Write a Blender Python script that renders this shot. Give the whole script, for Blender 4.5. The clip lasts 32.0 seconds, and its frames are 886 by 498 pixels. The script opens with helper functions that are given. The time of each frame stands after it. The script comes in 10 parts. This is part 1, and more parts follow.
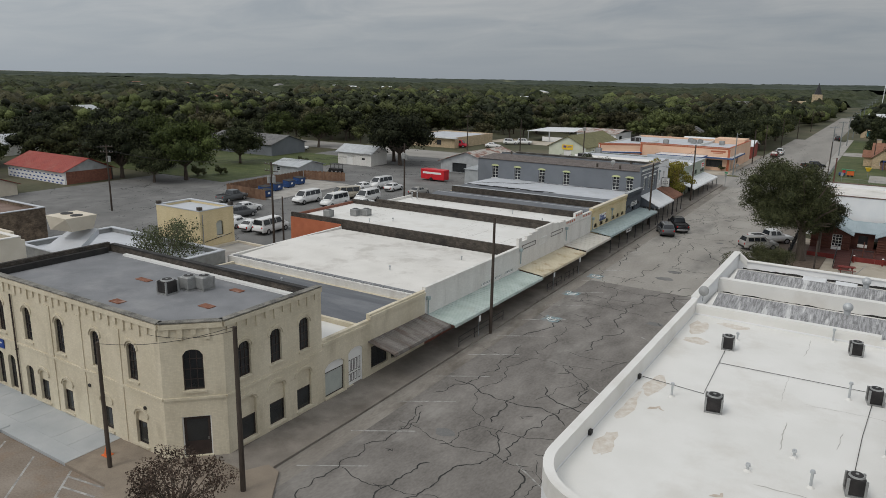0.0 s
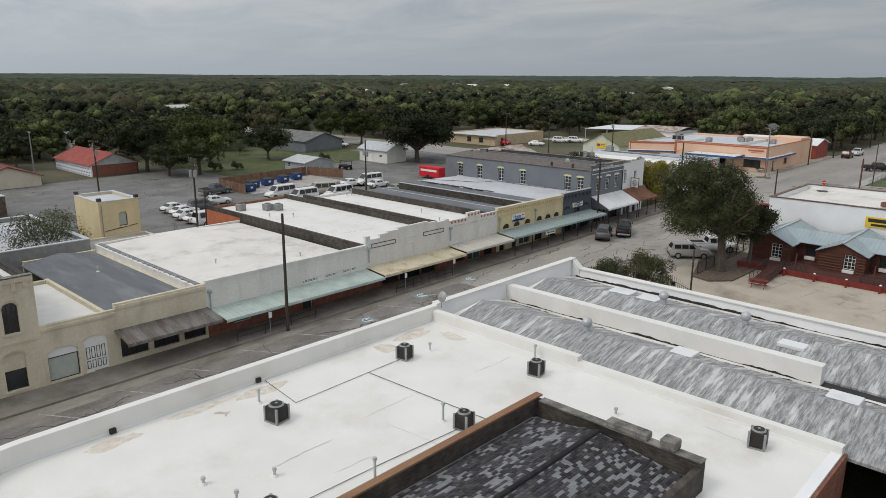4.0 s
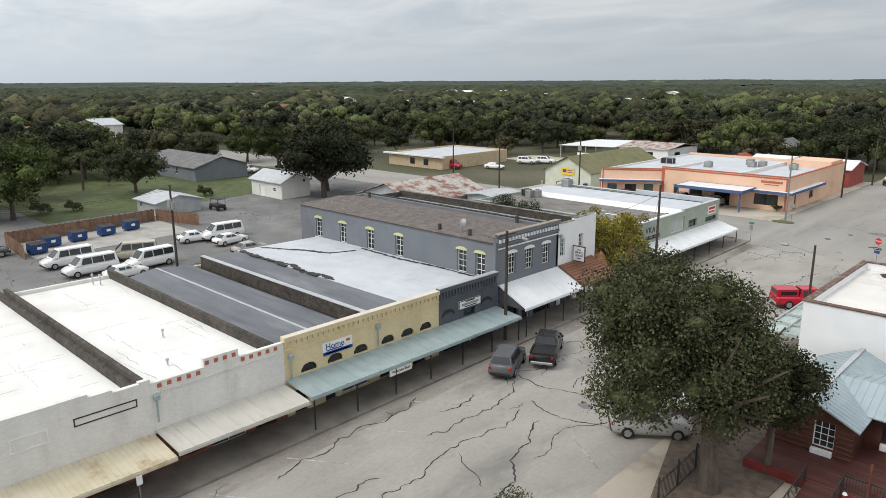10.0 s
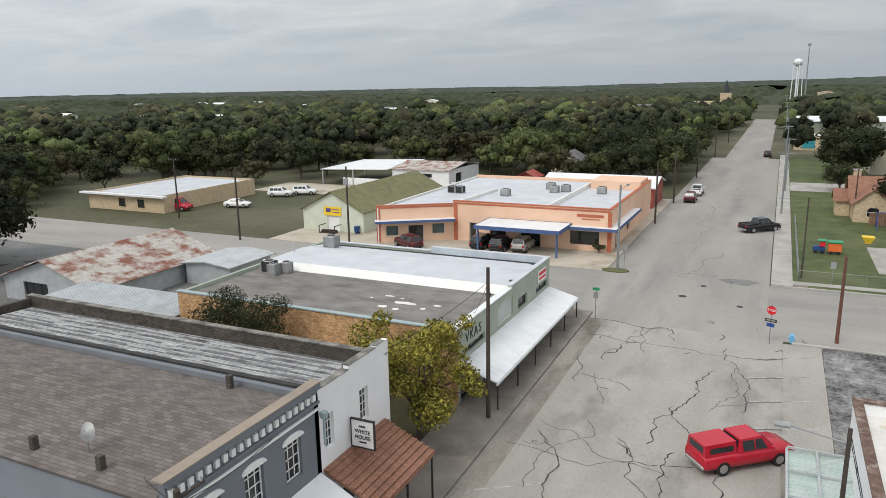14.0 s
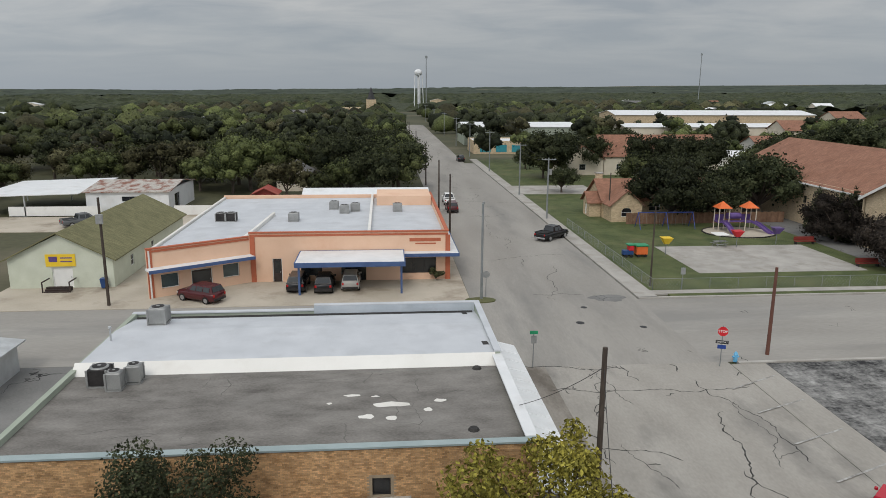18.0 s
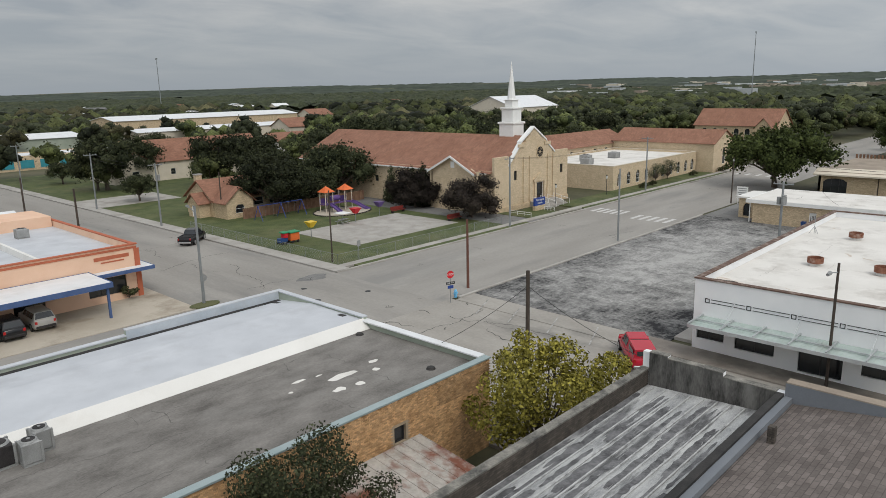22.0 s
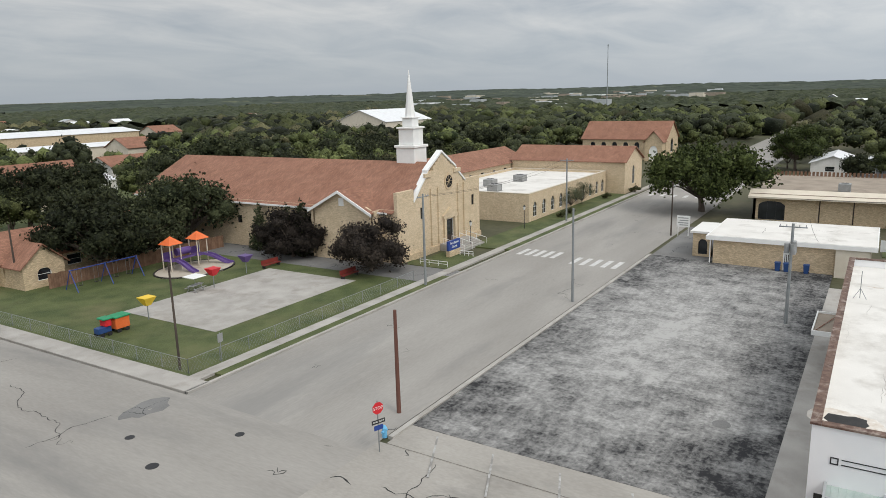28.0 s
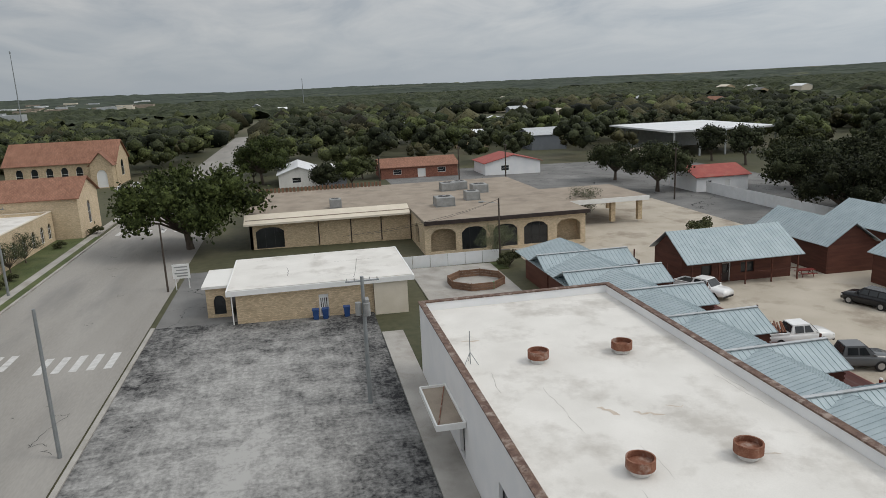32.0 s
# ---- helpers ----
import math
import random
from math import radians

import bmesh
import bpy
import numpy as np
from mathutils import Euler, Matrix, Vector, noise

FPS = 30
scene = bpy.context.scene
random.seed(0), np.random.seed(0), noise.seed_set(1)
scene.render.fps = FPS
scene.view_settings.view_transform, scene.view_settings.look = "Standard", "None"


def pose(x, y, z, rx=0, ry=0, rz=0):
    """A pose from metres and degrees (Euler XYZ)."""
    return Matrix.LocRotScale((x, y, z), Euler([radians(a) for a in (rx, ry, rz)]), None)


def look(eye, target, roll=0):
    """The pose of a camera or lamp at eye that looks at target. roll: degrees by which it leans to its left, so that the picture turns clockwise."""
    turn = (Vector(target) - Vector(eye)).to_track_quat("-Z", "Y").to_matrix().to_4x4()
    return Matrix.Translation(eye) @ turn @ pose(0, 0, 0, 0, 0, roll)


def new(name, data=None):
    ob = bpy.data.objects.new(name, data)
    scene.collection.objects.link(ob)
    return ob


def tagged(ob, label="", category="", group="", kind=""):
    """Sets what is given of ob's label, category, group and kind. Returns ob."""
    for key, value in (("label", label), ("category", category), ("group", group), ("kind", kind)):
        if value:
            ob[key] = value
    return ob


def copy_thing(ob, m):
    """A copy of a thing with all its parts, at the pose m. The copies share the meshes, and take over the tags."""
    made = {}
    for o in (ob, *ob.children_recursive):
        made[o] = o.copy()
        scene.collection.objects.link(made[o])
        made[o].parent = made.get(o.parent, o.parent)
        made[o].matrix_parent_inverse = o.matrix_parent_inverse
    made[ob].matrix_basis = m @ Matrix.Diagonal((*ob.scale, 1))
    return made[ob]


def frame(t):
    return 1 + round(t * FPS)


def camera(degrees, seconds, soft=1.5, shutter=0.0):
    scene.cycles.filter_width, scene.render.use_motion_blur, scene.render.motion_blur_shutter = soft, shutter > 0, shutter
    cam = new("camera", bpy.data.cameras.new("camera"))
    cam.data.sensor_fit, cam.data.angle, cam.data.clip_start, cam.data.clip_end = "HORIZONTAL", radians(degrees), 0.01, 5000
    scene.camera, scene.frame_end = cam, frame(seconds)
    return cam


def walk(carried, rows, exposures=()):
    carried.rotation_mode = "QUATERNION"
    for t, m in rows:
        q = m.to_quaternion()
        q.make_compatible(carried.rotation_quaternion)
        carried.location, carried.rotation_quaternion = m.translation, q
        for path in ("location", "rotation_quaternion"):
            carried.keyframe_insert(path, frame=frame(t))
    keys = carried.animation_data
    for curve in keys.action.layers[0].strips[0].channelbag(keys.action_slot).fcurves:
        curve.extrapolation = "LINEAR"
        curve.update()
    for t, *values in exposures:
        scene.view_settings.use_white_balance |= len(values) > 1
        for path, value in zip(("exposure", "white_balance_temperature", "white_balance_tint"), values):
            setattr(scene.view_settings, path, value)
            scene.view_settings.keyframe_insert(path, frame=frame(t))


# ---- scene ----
cam = camera(64.27, 32.0, 0.5)
# seconds, place, then yaw, pitch and roll
PATH_ROWS = [
    (0.0, -3.05, -1.47, 20.80, 32.06, -13.81, -1.15),
    (0.5, 0.12, 0.24, 20.77, 38.19, -14.01, -0.99),
    (1.0, 3.30, 2.09, 20.74, 43.77, -14.17, -0.84),
    (1.5, 6.38, 4.15, 20.72, 43.73, -14.21, -0.72),
    (2.0, 9.33, 6.41, 20.71, 43.65, -14.18, -0.62),
    (2.5, 12.13, 8.84, 20.71, 43.57, -14.17, -0.55),
    (3.0, 14.70, 11.48, 20.71, 43.48, -14.16, -0.50),
    (3.5, 16.97, 14.38, 20.73, 43.42, -14.13, -0.41),
    (4.0, 18.91, 17.46, 20.76, 43.45, -14.07, -0.29),
    (4.5, 20.57, 20.63, 20.79, 43.67, -13.98, -0.16),
    (6.5, 19.29, 34.42, 20.90, 44.07, -13.87, -0.02),
    (7.0, 17.45, 37.94, 20.89, 44.09, -13.84, -0.01),
    (7.5, 15.44, 41.46, 20.88, 44.21, -13.80, 0.03),
    (8.0, 13.26, 44.96, 20.87, 44.33, -13.76, 0.09),
    (8.5, 10.89, 48.45, 20.86, 44.48, -13.74, 0.15),
    (9.0, 8.38, 51.94, 20.85, 44.61, -13.71, 0.18),
    (9.5, 5.77, 55.45, 20.84, 44.74, -13.67, 0.21),
    (10.0, 3.05, 58.95, 20.82, 44.15, -13.63, 0.26),
    (10.5, 0.28, 62.40, 20.81, 38.39, -13.56, 0.36),
    (11.0, -2.46, 65.83, 20.79, 36.90, -13.49, 0.49),
    (11.5, -5.10, 69.26, 20.78, 32.72, -13.44, 0.65),
    (12.0, -7.60, 72.78, 20.77, 29.26, -13.39, 0.83),
    (12.5, -9.91, 76.45, 20.76, 25.19, -13.33, 1.00),
    (13.0, -11.99, 80.25, 20.76, 25.28, -13.27, 1.10),
    (13.5, -13.87, 84.09, 20.76, 25.32, -13.18, 1.09),
    (14.0, -15.69, 87.77, 20.77, 25.31, -13.08, 0.98),
    (14.5, -17.64, 91.05, 20.77, 21.51, -13.02, 0.85),
    (15.0, -19.79, 93.91, 20.77, 12.48, -13.02, 0.74),
    (15.5, -22.09, 96.50, 20.76, 8.83, -13.06, 0.62),
    (17.5, -36.21, 98.42, 20.69, -4.92, -12.90, -0.30),
    (18.0, -40.02, 98.69, 20.61, -4.79, -12.86, -0.27),
    (18.5, -43.85, 99.01, 20.54, -10.50, -12.80, -0.15),
    (19.0, -47.65, 99.37, 20.46, -21.27, -12.76, 0.09),
    (19.5, -51.28, 99.78, 20.38, -26.75, -12.76, 0.34),
    (20.0, -54.54, 100.24, 20.30, -30.99, -12.79, 0.58),
    (20.5, -57.29, 100.77, 20.24, -36.83, -12.83, 0.81),
    (21.0, -59.45, 101.40, 20.18, -40.07, -12.85, 0.98),
    (21.5, -60.98, 102.17, 20.15, -42.08, -12.85, 1.10),
    (22.0, -61.95, 103.10, 20.14, -47.05, -12.85, 1.21),
    (22.5, -62.42, 104.24, 20.14, -48.24, -12.83, 1.28),
    (23.0, -62.41, 105.53, 20.16, -48.24, -12.79, 1.32),
    (23.5, -61.98, 106.93, 20.19, -48.27, -12.72, 1.33),
    (24.0, -61.21, 108.41, 20.24, -48.28, -12.62, 1.31),
    (24.5, -60.24, 109.93, 20.28, -48.36, -12.51, 1.28),
    (26.5, -52.83, 116.94, 20.46, -48.45, -12.25, 1.19),
    (27.0, -50.30, 118.91, 20.50, -49.17, -12.23, 1.30),
    (27.5, -47.71, 120.86, 20.54, -55.83, -12.21, 1.43),
    (28.0, -45.05, 122.74, 20.59, -58.25, -12.19, 1.53),
    (28.5, -42.32, 124.48, 20.63, -59.10, -12.17, 1.64),
    (29.0, -39.56, 126.07, 20.68, -61.52, -12.24, 1.83),
    (29.5, -36.82, 127.52, 20.73, -75.45, -12.42, 2.13),
    (30.0, -34.12, 128.84, 20.78, -87.28, -12.65, 2.41),
    (30.5, -31.46, 129.95, 20.83, -94.06, -12.81, 2.56),
    (31.0, -28.88, 130.83, 20.89, -98.85, -12.89, 2.60),
    (31.5, -26.38, 131.52, 20.95, -101.29, -12.90, 2.56),
    (32.0, -23.91, 132.10, 21.00, -101.73, -12.88, 2.46),
]
EXPOSURES = [(0.0, -0.79), (2.0, -0.67), (4.0, -0.6), (7.0, -0.31), (9.0, -0.09), (13.0, -0.07), (15.0, -0.25), (17.5, -0.49), (19.5, -0.59), (22.0, -0.49), (24.0, -0.37), (27.0, -0.26), (29.0, -0.2), (30.5, -0.41), (32.0, -0.61)]
walk(cam, [(t, pose(x, y, z, 90 + pitch, roll, yaw)) for t, x, y, z, yaw, pitch, roll in PATH_ROWS], EXPOSURES)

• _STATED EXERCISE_
Please extract exactly the lines of the data, from the first through the line containing "import random", and add no pictures to the copy.

• _SOLUTION BELOW_
Write a Blender Python script that renders this shot. Give the whole script, for Blender 4.5. The clip lasts 32.0 seconds, and its frames are 886 by 498 pixels. The script opens with helper functions that are given. The time of each frame stands after it. The script comes in 10 parts. This is part 1, and more parts follow.
0.0 s
4.0 s
10.0 s
14.0 s
18.0 s
22.0 s
28.0 s
32.0 s
# ---- helpers ----
import math
import random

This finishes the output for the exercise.